I’ve also been active for years in the union’s regional political action arm, the Northern California District Council (NCDC). NCDC has often been influential in the state legislature. Once we got Assemblyman Willie Brown to rewrite a whole bill so it provided better funding and protection for the ferry workers in the Inland Boatmen’s Union (IBU). That was in the 1980s, when the IBU had only recently affiliated with the ILWU.
Through NCDC we’ve also fought for legislation to improve worker safety, workman’s compensation, disability insurance, and many other things. We didn’t fight just for economics and pork chops for our union. Instead we used our legislative committee and NCDC to benefit the whole community and to protect things like civil liberties and civil rights.
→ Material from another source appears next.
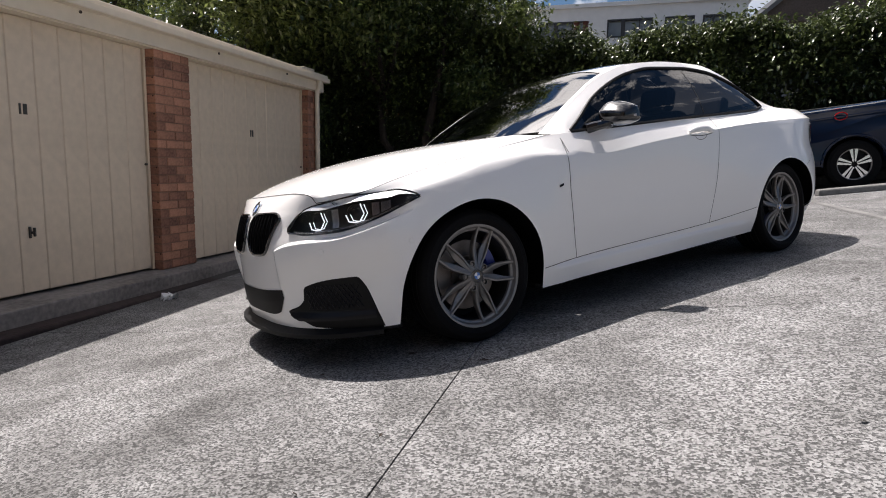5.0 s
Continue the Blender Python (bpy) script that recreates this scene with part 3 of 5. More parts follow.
def window(parent, n, s0, s1, z0, z1, frame_mat, pane_mat, depth=0.08, mullions=1):
    """A framed window set into a wall that faces along n."""
    w = part("window", joined(box(n - depth, n + 0.03, s0, s0 + 0.06, z0, z1), box(n - depth, n + 0.03, s1 - 0.06, s1, z0, z1), box(n - depth, n + 0.03, s0 + 0.06, s1 - 0.06, z0, z0 + 0.06), box(n - depth, n + 0.03, s0 + 0.06, s1 - 0.06, z1 - 0.06, z1)), frame_mat, parent)
    step_s = (s1 - s0 - 0.12) / mullions
    for i in range(mullions):
        part("pane", box(n - 0.03, n - 0.015, s0 + 0.06 + i * step_s, s0 + 0.06 + (i + 1) * step_s - (0.05 if i < mullions - 1 else 0), z0 + 0.06, z1 - 0.06), pane_mat, w)
    part("sill", box(n + 0.0, n + 0.09, s0 - 0.05, s1 + 0.05, z0 - 0.07, z0 - 0.002), frame_mat, w)
    return w


def wall_with_holes(n, thick, s0, s1, z0, z1, holes):
    """A wall that faces along n with rectangular openings cut through it."""
    ss = sorted({s0, s1, *[v for h in holes for v in h[:2]]})
    zs = sorted({z0, z1, *[v for h in holes for v in h[2:]]})
    bms = []
    for a, b in zip(ss, ss[1:]):
        for c, d in zip(zs, zs[1:]):
            if not any(h[0] <= a and b <= h[1] and h[2] <= c and d <= h[3] for h in holes):
                bms.append(box(n - thick, n, a, b, c, d))
    out = joined(*bms)
    bmesh.ops.remove_doubles(out, verts=out.verts, dist=0.0005)
    return out


house = thing("house", "two-storey red brick house with tiled roof behind the garage", "house", m=SITE)
holes = [(1.88, 3.24, 3.95, 4.42), (-0.45, 1.14, 3.1, 4.55), (-4.2, -2.6, 3.1, 4.55)]
uv_metres(part("wall", wall_with_holes(-14.8, 0.25, -11, 4.25, -0.5, 5.2, holes), HOUSE_BRICK, house))
uv_metres(part("wall", box(-22, -15.06, 4.0, 4.25, -0.5, 5.2), HOUSE_BRICK, house))
window(house, -14.85, *holes[0], FASCIA_PAINT, PANE)
window(house, -14.85, *holes[1], FASCIA_PAINT, CURTAIN, mullions=2)
window(house, -14.85, *holes[2], FASCIA_PAINT, CURTAIN, mullions=2)
part("gutter", joined(box(-14.80, -14.38, -11.2, 3.80, 4.56, 4.66, 0.01), box(-14.40, -14.28, -11.2, 3.86, 4.66, 4.80, 0.02)), FASCIA_PAINT, house, "cream eave and gutter")
slope = [(-14.28, -11.4, 4.80), (-14.28, 3.86, 4.80), (-16.4, 2.5, 6.1), (-16.4, -11.4, 6.1)]
roof = part("roof", (slope + [(a, b, c - 0.10) for a, b, c in slope], [(0, 1, 2, 3), (7, 6, 5, 4), (0, 4, 5, 1), (1, 5, 6, 2), (2, 6, 7, 3), (3, 7, 4, 0)]), ROOF_TILE, house, "dark brown tiled roof")
for i in range(7):
    f0 = i / 7
    part("tile_course", tube([(-14.28 - 2.12 * f0, -11.4, 4.82 + 1.3 * f0), (-14.28 - 2.12 * f0, 3.84 - 1.36 * f0, 4.82 + 1.3 * f0)], 0.035, 6), ROOF_TILE, roof)
part("verge", tube([(-14.26, 3.88, 4.83), (-16.38, 2.52, 6.13)], 0.05, 6), FASCIA_PAINT, roof, "pale hip capping")
part("roof", box(-22, -14.6, -11.4, 4.5, 5.2, 5.35), ROOF_TILE, house, "flat dark upper roof edge")
part("chimney_flue", tube([(-14.7, -0.75, 2.0), (-14.7, -0.75, 5.2)], 0.045, 8), FASCIA_PAINT, house, "cream vent pipe")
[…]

We relied on NCDC for wider unity with the rest of the labor movement, too. Before 1988, when we were not in the AFL-CIO, Don Watson, another long-time NCDC activist, and I always used to attend the legislative conferences of the California State Federation of Labor. Even back when the other unions disagreed with some of our programs, like our opposition to the Viet Nam war, we were there.